If this is the way that get_working_directory() is implemented, you would have to write

const char *old_dir;
const char *new_dir;

change_working_directory ("~/books/literature");
old_dir = strdup (get_working_directory());

change_working_directory ("~/books/comics");
new_dir = strdup(get_working_directory());

...
free(new_dir);
free(old_dir);

We have guarded ourselves from unexpected behavior, taking a big hit in readability.

Unfortunately, this is not a global solution against this type of problems: the code now runs the risk of memory leaks.

What if get_working_directory() is implemented like this?

const char* get_working_directory()
{
    int sz = A_FILENAME_MAX; 
    char *cwd = malloc(sz);   // non-static
    ...
    return cwd;
}

In this case, it is the user who is responsible of freeing the string.

const char *old_dir;
const char *new_dir;

change_working_directory ("~/books/literature");
old_dir = get_working_directory();

change_working_directory ("~/books/comics");
new_dir = get_working_directory();

...

free (new_dir);
free (old_dir);

As you can see, there’s no way you can compose the user code to guard against any kind of implementation of such functions.
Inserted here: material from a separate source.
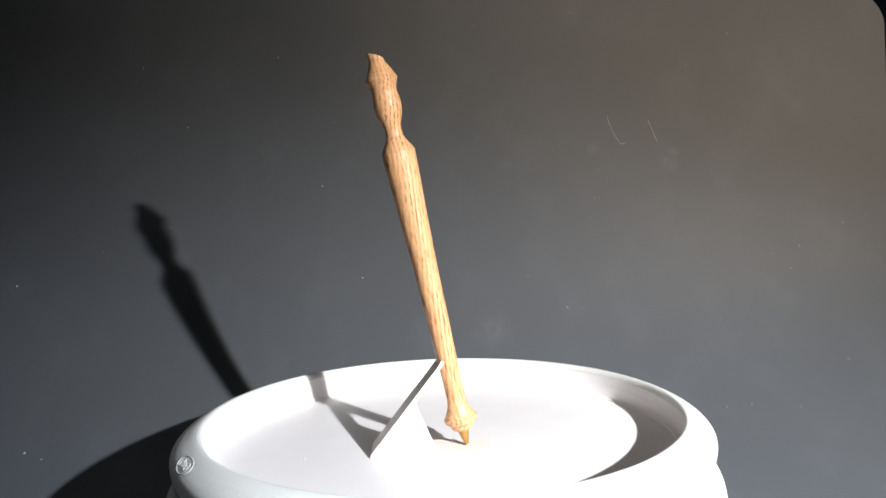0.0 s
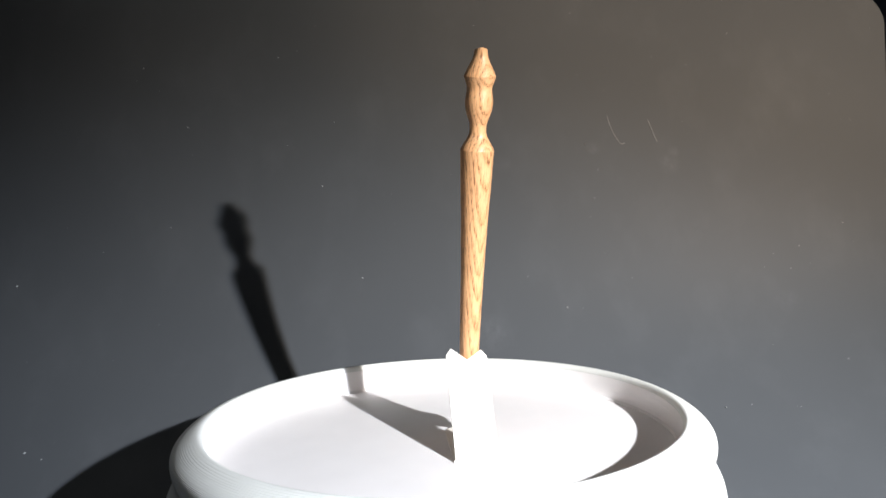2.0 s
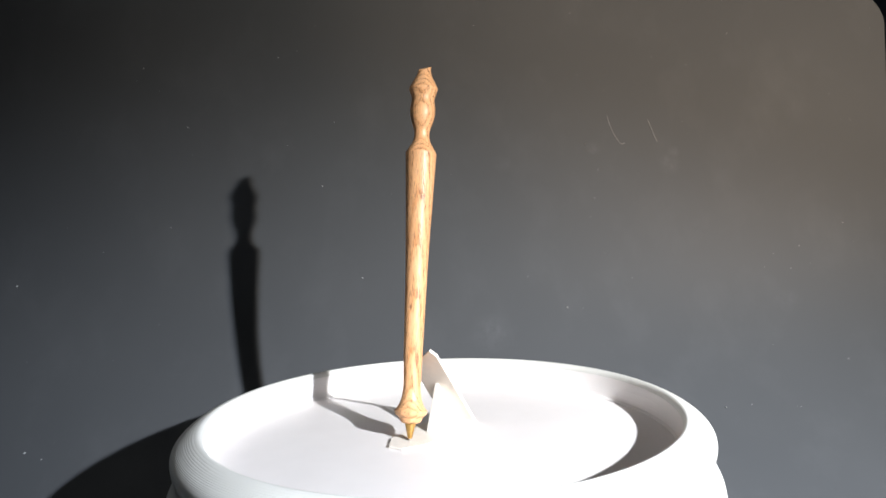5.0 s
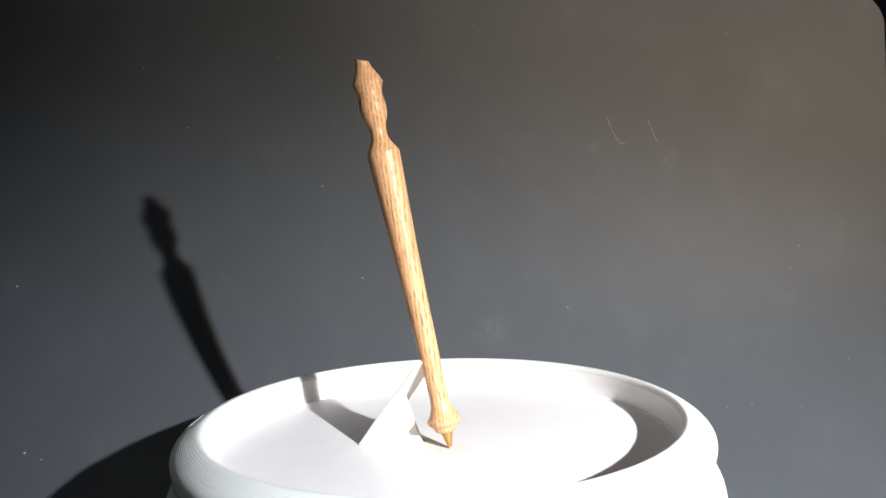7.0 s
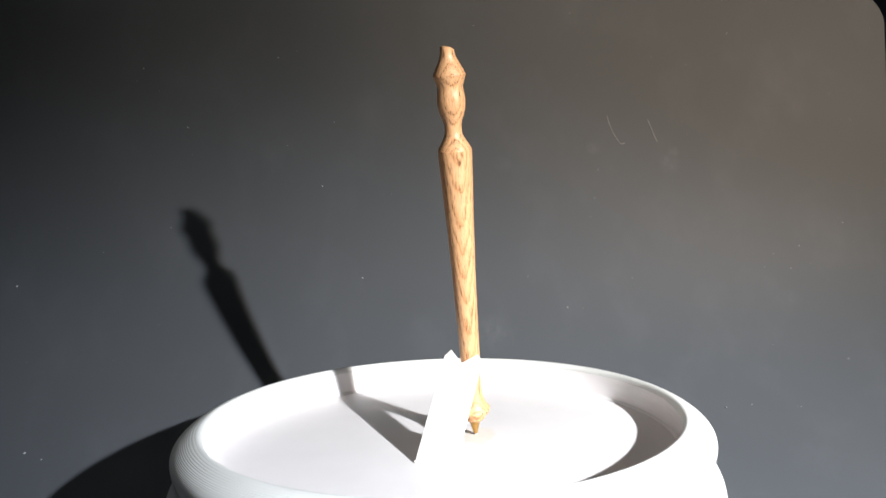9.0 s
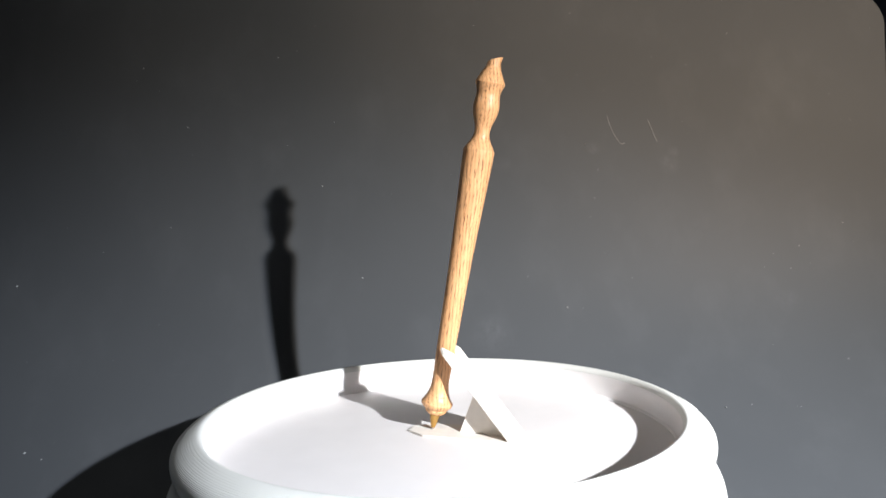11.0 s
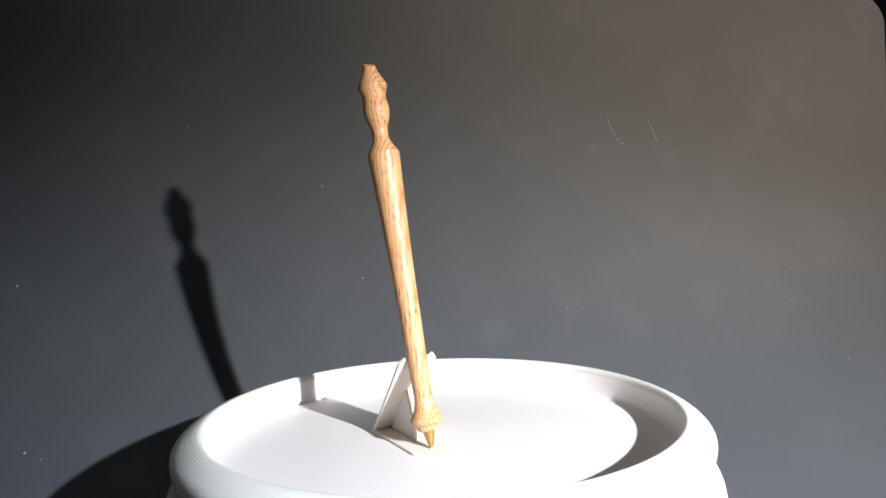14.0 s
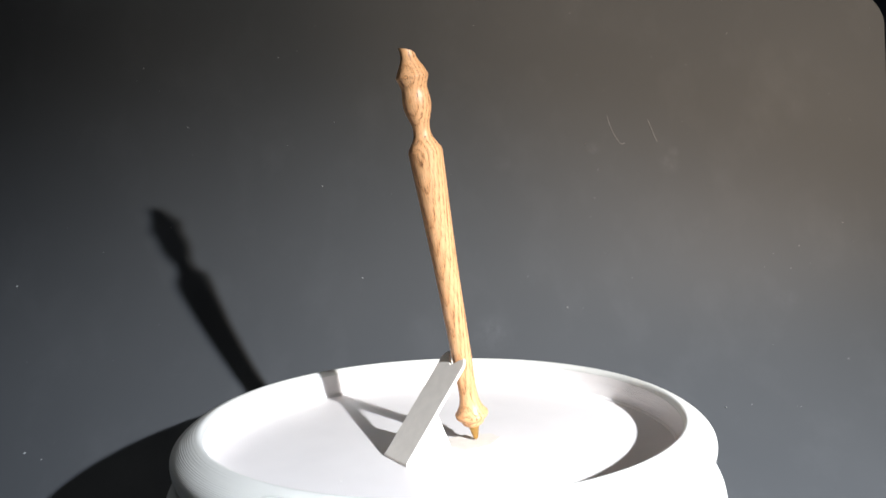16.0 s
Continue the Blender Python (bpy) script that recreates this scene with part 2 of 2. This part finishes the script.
SHEET = refine([(-0.60, TABLE_Z), (-0.10, TABLE_Z), (0.02, TABLE_Z), (0.062, -0.066), (0.098, -0.042), (0.119, -0.024), (0.135, -0.006), (0.147, 0.013),
                (0.156, 0.032), (0.1635, 0.054), (0.1735, 0.085), (0.181, 0.106), (0.2069, 0.178), (0.2094, 0.185), (0.2119, 0.192), (0.2145, 0.199), (0.217, 0.206), (0.2205, 0.216), (0.224, 0.226)], 3)
CORNER = 0.024


def sheet_at(x, z):
    """The place on the backdrop's front at x and height z (above its bend), and its normal."""
    for (ya, za), (yb, zb) in zip(SHEET, SHEET[1:]):
        if za < z <= zb:
            k = (z - za) / (zb - za)
            return Vector((x, ya + k * (yb - ya), z)), Vector((0, -(zb - za), yb - ya)).normalized()


def sheet_right(z):
    """The sheet's right edge at height z; its upper corner is rounded."""
    edge = 0.2612 + 0.146 * max(z - 0.124, -0.009)
    up = z - 0.178
    return edge if up <= 0 else 0.2691 - CORNER + CORNER * math.sqrt(max(0.0, 1 - min(1.0, up / CORNER) ** 2))


def build_backdrop():
    bm = bmesh.new()
    thick, cols = 0.0009, 24
    grids = []
    for off in (0, thick):
        grid = []
        for i, (y, z) in enumerate(SHEET):
            (ya, za), (yb, zb) = SHEET[max(i - 1, 0)], SHEET[min(i + 1, len(SHEET) - 1)]
            nrm = Vector((0, zb - za, -(yb - ya))).normalized() * off
            right = sheet_right(z)
            row = []
            for k in range(cols + 1):
                x = -0.62 + (right + 0.62) * k / cols
                row.append(bm.verts.new((x, y + nrm.y, z + nrm.z)))
            grid.append(row)
        grids.append(grid)
    n = len(SHEET)
    for g in grids:
        for i in range(n - 1):
            for k in range(cols):
                bm.faces.new((g[i][k], g[i][k + 1], g[i + 1][k + 1], g[i + 1][k]))
    f, b = grids
    for i in range(n - 1):
        bm.faces.new((f[i][0], f[i + 1][0], b[i + 1][0], b[i][0]))
        bm.faces.new((f[i][cols], b[i][cols], b[i + 1][cols], f[i + 1][cols]))
    for k in range(cols):
        bm.faces.new((f[0][k], b[0][k], b[0][k + 1], f[0][k + 1]))
        bm.faces.new((f[-1][k], f[-1][k + 1], b[-1][k + 1], b[-1][k]))
    sheet = new("backdrop", finish("backdrop", bm, VINYL))
    tagged(sheet, "charcoal grey satin sheet swept up into a curved backdrop, scuffed and dusty", "backdrop", kind="structure")
    # fine scratches in the sheet
    for ends in (((0.1002, 0.1279), (0.1014, 0.1180), (0.1064, 0.1113)), ((0.1064, 0.1113), (0.1075, 0.1108), (0.1090, 0.1116)), ((0.1233, 0.1248), (0.1250, 0.1180), (0.1274, 0.1113))):
        (xa, za), (xb, zb), (xc, zc) = ends
        pts = []
        for i in range(9):
            t = i / 8
            x = (1 - t) ** 2 * xa + 2 * t * (1 - t) * xb + t * t * xc
            z = (1 - t) ** 2 * za + 2 * t * (1 - t) * zb + t * t * zc
            pts.append(sheet_at(x, z)[0])
        part("scratch", tube(pts, 0.00022, 6), SCUFF, sheet, "pale curved scratch")


def build_dust():
    places = [(-0.2298, 0.0441), (-0.2072, -0.0331), (-0.1977, -0.0357), (-0.1673, 0.1645), (-0.1472, 0.0729), (-0.14, 0.1289), (-0.0889, 0.1687),
              (-0.0674, 0.187), (-0.063, 0.0928), (0.0492, 0.04), (0.0695, 0.0232), (0.0836, 0.1899), (0.2257, 0.063), (0.2137, -0.0065),
              (0.1435, -0.0252), (0.1814, -0.026), (0.1852, 0.0475), (0.1999, 0.0513), (0.0262, 0.1841), (-0.0412, 0.0422), (-0.0562, 0.129),
              (0.1749, 0.1741), (0.0862, 0.1117), (0.0924, 0.097), (0.157, -0.0245)]
    rng = random.Random(5)
    bm = bmesh.new()
    sizes = {0: 0.0007, 1: 0.00055, 10: 0.0006}
    todo = [(x, z, sizes.get(i, rng.uniform(0.00027, 0.00042))) for i, (x, z) in enumerate(places)]
    todo += [(rng.uniform(-0.26, 0.26), rng.uniform(-0.03, 0.21), rng.uniform(0.0001, 0.0002)) for _ in range(60)]
    for x, z, size in todo:
        spot = sheet_at(x, z)
        if not spot:
            continue
        at, nrm = spot
        made = bmesh.ops.create_icosphere(bm, subdivisions=1, radius=size)["verts"]
        turn = Euler([rng.uniform(0, 6.28) for _ in range(3)]).to_matrix()
        for vert in made:
            q = turn @ Vector((vert.co.x * rng.uniform(0.9, 1.6), vert.co.y, vert.co.z * 0.7))
            vert.co = at + nrm * size * 0.3 + q
    tagged(new("dust_specks", finish("dust_specks", bm, DUST)), "pale dust specks stuck on the charcoal backdrop", "dust", kind="stuff")


# ---- the turntable ----
def build_turntable():
    table = tagged(new("turntable"), "round white printed turntable with a raised rolled rim", "turntable")
    mm = 0.001
    disc = [(0, 0), (20, 0), (50, 0), (70, 0), (80, 0), (83.4, 0)]
    bm = lathe([(r * mm, z * mm) for r, z in disc] + [(83.4 * mm, -2 * mm), (0, -2 * mm)], 160)
    part("tray_floor", bm, FLOORED, table, "flat white floor with fine print lines")
    wall = refine([(84.2, -2), (83.3, -1.6), (83.3, 0.05), (83.6, 0.7), (84.25, 1.0), (84.4, 3.0), (84.5, 8.8), (84.6, 9.45)], 1) + [(85.2, 9.5), (86.0, 9.4), (86.0, -2)]
    part("tray_wall", lathe([(r * mm, z * mm) for r, z in wall], 220), WALL_BOUNCE, table, "upright white wall round the tray floor", sharp=0.8)
    rim = [(86.2, 8.0), (84.72, 9.52)] + refine([(84.62, 9.6), (85.0, 10.9), (86.1, 11.8), (88.4, 11.1), (91.6, 9.4), (94.5, 7.1), (95.9, 4.6), (95.6, 1.4), (94.3, -1.9), (93.3, -3.0)], 2) + [(90, -3.4)]
    part("rim", lathe([(r * mm, z * mm) for r, z in rim], 220), LAYERED_DIM, table, "rolled white rim with visible print layers", sharp=0.8)
    body = [(90, -2.8)] + refine([(93.2, -2.8), (94.5, -4.2), (96.8, -7.6), (98.6, -12.0), (99.4, -19.0), (98.4, -30.0), (95.0, -42.0), (91.5, -52.0), (90.5, -60.0), (92.0, -70.0)], 2) + [(92.0, TABLE_Z / mm + 0.2), (0, TABLE_Z / mm + 0.2)]
    part("pedestal", lathe([(r * mm, z * mm) for r, z in body], 200), LAYERED_DIM, table, "bulging white pedestal below the rim", sharp=0.8)
    # an embossed maker's mark on the rim's outer slope
    a0 = radians(-152.3)
    outer = [(q, h) for q, h in rim if q > 86.5 and h > 3.0]

    def on_rim(u, v):
        """A point on the rim's outer slope: u along the rim, v down the slope, in mm from the mark's middle."""
        q = 92.3 + 0.80 * v
        height = 0.0
        for (qa, ha), (qb, hb) in zip(outer, outer[1:]):
            if qa <= q <= qb:
                height = ha + (hb - ha) * (q - qa) / (qb - qa)
                break
        a = a0 + u / q
        return Vector((q * math.cos(a), q * math.sin(a), height - 0.02)) * mm

    oval = [on_rim(6.6 * math.cos(t), 2.9 * math.sin(t)) for t in [2 * math.pi * i / 40 for i in range(40)]]
    mark = part("maker_mark", tube(oval, 0.00026, 8, True), LAYERED_DIM, table, "small embossed oval mark")
    for du in (-2.9, 2.9):
        ring = [on_rim(du + 1.0 * math.cos(t), 1.35 * math.sin(t)) for t in [2 * math.pi * i / 18 for i in range(18)]]
        part("mark_ring", tube(ring, 0.00025, 6, True), LAYERED_DIM, mark, "embossed ring inside the oval mark")
    for du in (-0.7, 0.7):
        part("mark_bar", tube([on_rim(du, 0.3 * i - 1.2) for i in range(9)], 0.00025, 6), LAYERED_DIM, mark, "embossed bar inside the oval mark")
    # small blobs of plastic left on the floor
    for x, y, size in ((-48.6, -15.0, 0.24), (-28.7, -44.1, 0.16)):
        blob = bmesh.new()
        bmesh.ops.create_icosphere(blob, subdivisions=2, radius=size * mm, matrix=Matrix.Translation((x * mm, y * mm, 0.1 * size * mm)))
        part("plastic_blob", blob, FLOORED, table, "tiny raised blob of plastic")
    return table


# ---- the pen stand ----
STAND_POSE = pose(-0.0255, -0.0095, 0.0001, 0, 0, 0.5)


def build_stand():
    stand = tagged(new("pen_stand"), "small white folded easel stand with a notched back plate", "pen stand")
    stand.matrix_world = STAND_POSE
    mm = 0.001
    half = 7.4
    foot = [(0, -half - 0.5), (34.6, -half - 0.5), (42.5, -3.0), (42.5, 3.0), (34.6, half + 0.5), (0, half + 0.5)]
    part("base_plate", prism([(x * mm, y * mm) for x, y in foot], 0.0008, 0.00012), STAND_WHITE, stand, smooth=False)
    # back plate, leaning over the base; its notched top holds the pen
    up = 42.8
    back = [(0.5, -half), (up - 3.6, -half), (up - 1.1, -half + 2.0), (up - 4.9, -0.2), (up, half - 2.0), (up - 2.6, half), (0.5, half)]
    bm = prism([(x * mm, y * mm) for x, y in back], 0.0012, 0.00015)
    bm.transform(Matrix.Translation((0.0006, 0, -0.00035)) @ Matrix.Rotation(radians(-51.2), 4, "Y"))
    part("back_plate", bm, STAND_WHITE, stand, "leaning plate with a notched top", smooth=False)
    # upright brace between the two
    web = [(1.0, 0.5), (22.6, 0.5), (15.6, 17.9), (14.9, 18.0)]
    bm = prism([(x * mm, z * mm) for x, z in web], 0.0012, 0.00012)
    bm.transform(Matrix.Translation((0, 0.0006, 0)) @ Matrix.Rotation(radians(90), 4, "X"))
    part("brace", bm, STAND_WHITE, stand, "triangular upright brace", smooth=False)
    return stand


# ---- the wooden pen ----
NIB_AT = Vector((0.0083, -0.0092, 0.0009))
LEAN = Vector((-0.1905, -0.04684, 0.9806))


def pen_pose():
    z = LEAN.normalized()
    x = (Vector((1, 0, 0)) - z * z.x).normalized()
    y = z.cross(x)
    m = Matrix((x, y, z)).transposed().to_4x4()
    m.translation = NIB_AT
    return m


PEN_POSE = pen_pose()


def carved(x, y, h, a):
    """The slight unevenness of hand turning."""
    k = 1 + 0.012 * noise.noise((x * 400, y * 400, h * 90)) + 0.010 * noise.noise((x * 1200, y * 1200, h * 420))
    return x * k, y * k, h


def carved_top(x, y, h, a):
    """The same, with the slanted cut of the pen's end; its high side is towards -x."""
    x, y, h = carved(x, y, h, a)
    k = max(0.0, min(1.0, (h - 0.1335) / 0.0060))
    side = -math.cos(a)
    h += k * k * 0.0013 * side
    x -= k ** 4 * 0.0011 * max(side, 0.0)
    return x, y, h


def build_pen():
    pen = tagged(new("pen"), "hand-turned oak ballpoint pen standing nib-down against its stand", "pen")
    pen.matrix_world = PEN_POSE
    mm = 0.001

    def turned(rows, times=2):
        return [(1.03 * r * mm, 0.9955 * z * mm) for z, r in refine(rows, times)]

    shaft = turned([(19.0, 3.16), (25.3, 3.26), (41.7, 3.60), (62.6, 3.97), (70.8, 4.24), (81.5, 4.60), (92.1, 5.05), (102.0, 5.46), (105.8, 5.58), (106.9, 5.60)], 2)
    part("barrel", lathe([(0, 18.91 * mm)] + shaft + [(0, 106.42 * mm)], 72, carved), OAK, pen)
    top = turned([(106.9, 5.50), (107.5, 5.28), (108.6, 4.70), (109.8, 3.95), (111.5, 3.05), (113.5, 2.70), (116.0, 2.88), (118.8, 3.95), (121.5, 4.58), (124.0, 4.62), (126.3, 4.22),
                  (127.9, 4.10), (129.7, 4.62), (131.0, 5.08), (131.5, 5.24), (131.7, 5.26), (131.9, 5.22), (132.7, 4.86), (134.6, 4.0), (136.6, 2.95), (138.4, 2.35), (140.0, 2.15)], 2)
    part("finial", lathe([(0, 106.42 * mm)] + top + [(1.2 * mm, 139.0 * mm), (0, 138.9 * mm)], 72, carved_top), OAK, pen, "turned finial with two beads and a slanted end")
    low = turned([(6.4, 3.0), (6.9, 3.7), (8.0, 4.15), (8.25, 4.1), (8.4, 4.3), (9.3, 5.35), (9.8, 5.62), (10.5, 5.80), (10.7, 5.82), (10.9, 5.78), (11.4, 5.4), (12.1, 4.85), (13.5, 4.2), (15.3, 3.58), (17.2, 3.28), (19.0, 3.16)], 2)
    part("collar", lathe([(0, 6.37 * mm)] + low + [(0, 18.91 * mm)], 72, carved), OAK, pen, "flared oak collar above the nib")
    nib = [(0, 6.4), (2.0, 6.4), (1.95, 5.6), (1.55, 4.0), (1.0, 1.6), (0.72, 0.75), (0.45, 0.7), (0, 0.7)]
    nib_cone = part("nib", lathe([(r * mm, z * mm) for r, z in nib], 40), BRASS, pen, "dull brass nib cone")
    point = [(0, 0.8), (0.45, 0.8), (0.42, 0.25), (0.25, 0.02), (0, 0.0)]
    part("refill_point", lathe([(r * mm, z * mm) for r, z in point], 20), STEEL, nib_cone, "steel writing point")
    return pen


build_room()
build_table()
build_backdrop()
build_dust()
turntable = build_turntable()
pen_stand = build_stand()
pen = build_pen()


def motions():
    """The turntable turns evenly, once in 7.66 s, and carries the stand and the pen."""
    steps = 80
    for thing, rest in ((turntable, Matrix.Identity(4)), (pen_stand, STAND_POSE), (pen, PEN_POSE)):
        rows = []
        for i in range(steps + 1):
            t = SECONDS * i / steps
            rows.append((t, pose(0, 0, 0, 0, 0, 46.974 * t) @ rest))
        walk(thing, rows)


motions()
Even if one looks at the declaration of the function, he cannot tell whether he owns the string returned, or not.

1.2 The solution

The solution is to use C++’s string. In this case, we can implement get_working_directory() was so that it returns a string:

string get_working_directory()
{
    int sz = A_FILENAME_MAX; 
    char *cwd = malloc(sz);
    ...
    return string(cwd);
}

This leads to a user code which is always safe, and easy to read.

change_working_directory ("~/books/literature");
string old_dir = get_working_directory();

change_working_directory ("~/books/comics");
string new_dir = get_working_directory();

...

now, this code

  • is easy to read
  • requires no housekeeping (no calls to free() are needed)
  • the strings returned can be changed - they are not const
  • there are no surprises when it comes to calling get_working_directory()
  1. tests are written to spot bugs that you know they exist, so that they do not appear again. But tests do not discover bugs.